Federal Judge Tosses DOJ Lawsuit Seeking Wisconsin Voter Rolls — Administration’s Ninth Loss

A federal judge in Madison dismissed the Trump administration’s lawsuit against the Wisconsin Elections Commission Thursday, rejecting the DOJ’s demand for an unredacted copy of the state’s complete voter registration database — the administration’s ninth courtroom defeat in its nationwide push to obtain sensitive voter data from state election systems.

U.S. District Judge James Peterson ruled that a voter registration list is simply not a “record” subject to production under Title III of the Civil Rights Act of 1960 — the 66-year-old law the DOJ had argued gave it authority to demand the data. “The court agrees that a voter registration list is not a record subject to production under Title III, so it will dismiss the complaint on that ground without considering defendants’ other arguments,” Peterson wrote. Wisconsin Examiner

The DOJ’s lawsuit, filed in December 2025, sought the complete unredacted voter file — including driver’s license numbers, partial Social Security numbers, addresses, and other personal data — for all 3.6 million registered Wisconsin voters. The Wisconsin Elections Commission had already offered to provide a redacted version of the publicly available voter list, but the DOJ insisted on the full unredacted file. State Attorney General Josh Kaul argued that state and federal privacy laws flatly prohibit sharing the unredacted information. WisPolitics

The UW-Madison State Democracy Research Initiative, which has been tracking the nationwide litigation, noted the DOJ has now filed similar lawsuits against 30 states and Washington, D.C. Courts in Michigan, Arizona, California, Oregon, Rhode Island, and now Wisconsin have all dismissed the suits. At least 12 states — mostly Republican-led — have agreed to provide their voter data voluntarily, with Oklahoma settling and handing over its file in exchange for the DOJ dropping that lawsuit. FOX6 News Milwaukee

Peterson’s ruling is a significant setback for the administration, which has made voter roll scrutiny a centerpiece of its election integrity agenda. The DOJ can appeal to the Seventh Circuit — the same appeals court that covers Wisconsin, Illinois, and Indiana — or refile with a different legal theory. For now, Wisconsin’s voter data stays in Wisconsin.

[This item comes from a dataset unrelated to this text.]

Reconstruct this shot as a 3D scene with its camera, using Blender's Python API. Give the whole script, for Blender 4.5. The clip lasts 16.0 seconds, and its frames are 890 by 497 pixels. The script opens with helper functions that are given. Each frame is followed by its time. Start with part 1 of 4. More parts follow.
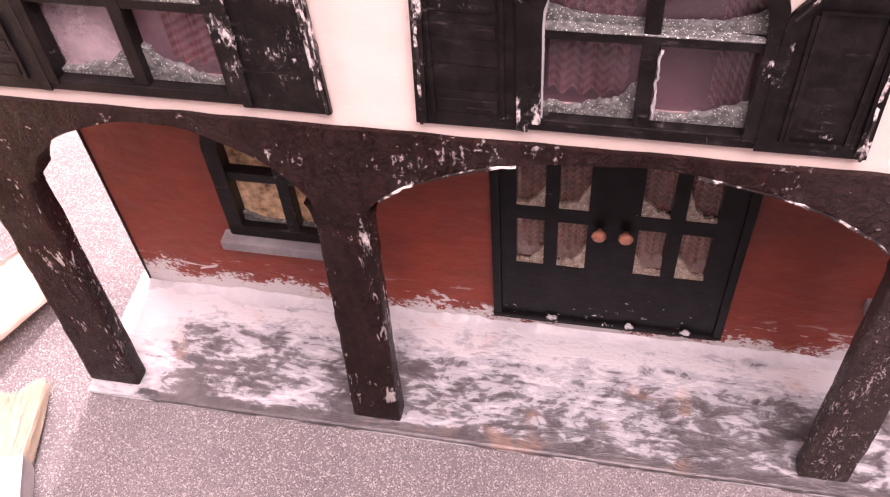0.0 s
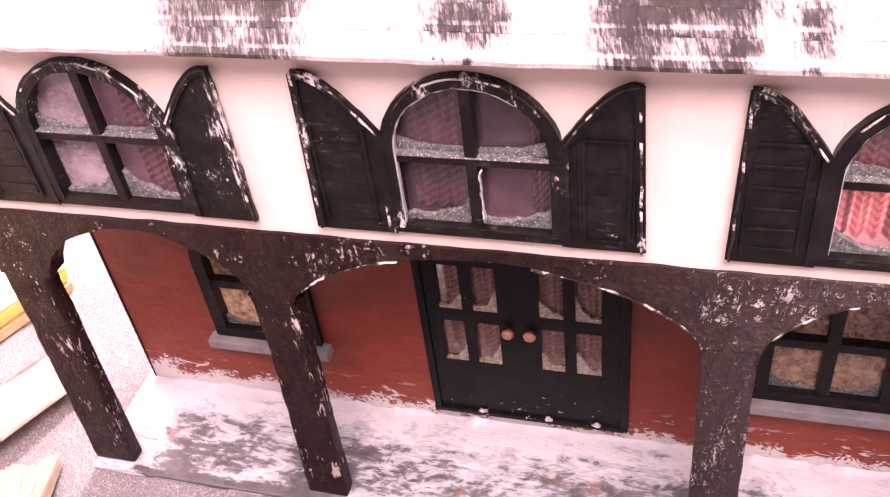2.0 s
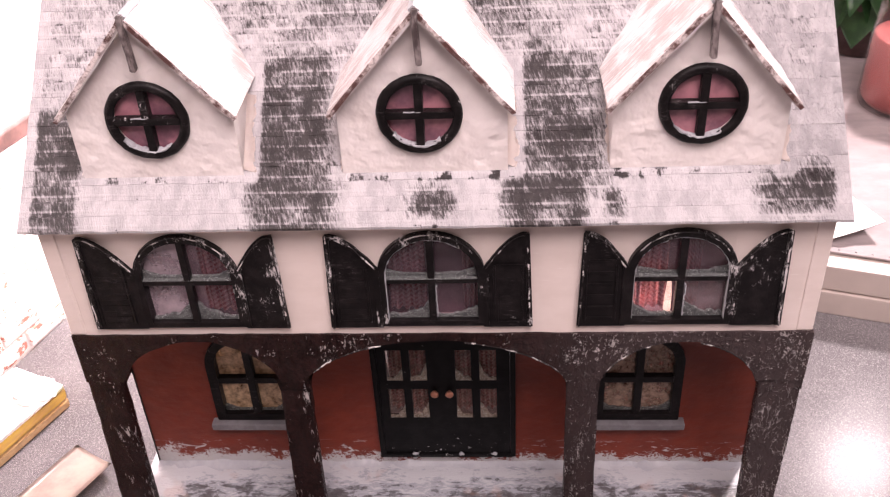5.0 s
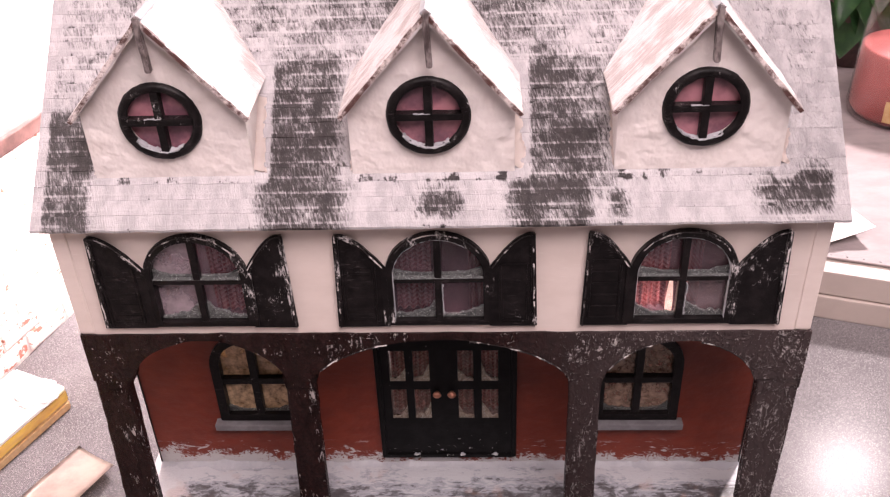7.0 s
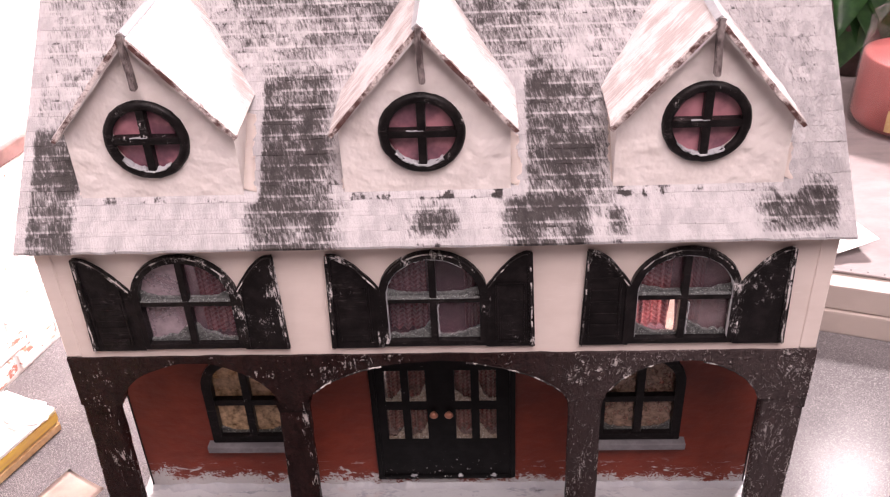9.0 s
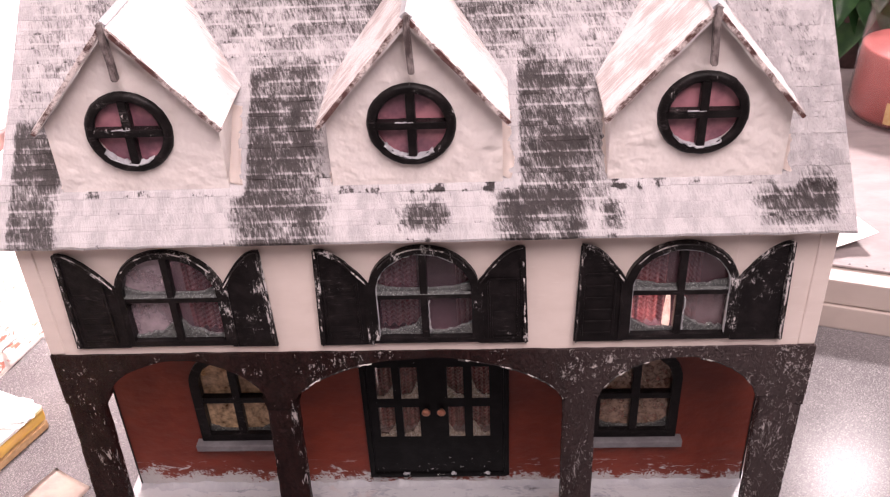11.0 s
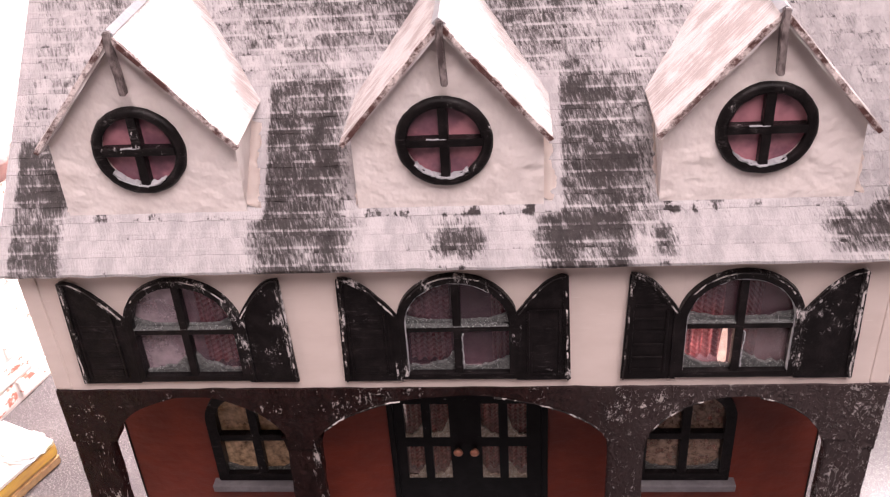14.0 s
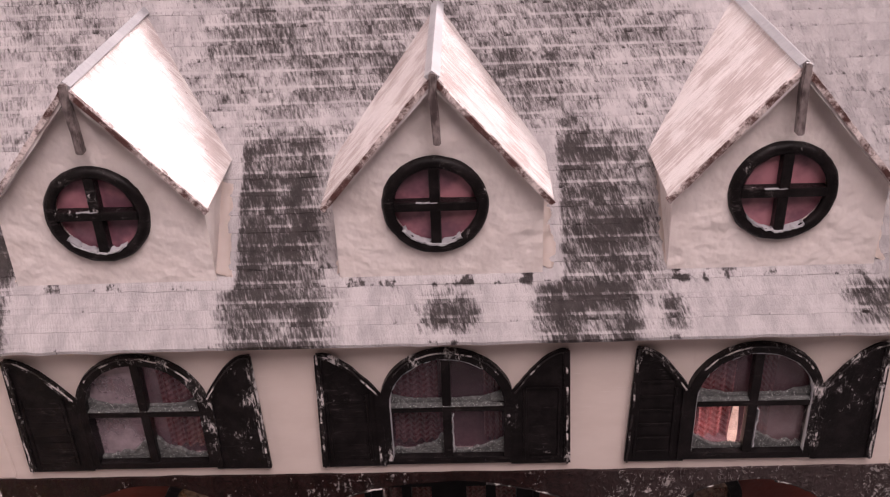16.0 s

The ruling lands on a significant day in Wisconsin election news. Earlier today, the same federal courthouse where Aimee Bock received her 41.5-year sentence for the $250 million Feeding Our Future fraud saw this voter rolls ruling from Judge Peterson — two major Wisconsin legal decisions in a single afternoon, moving in opposite directions on accountability and oversight questions that will define the state’s political landscape heading into November.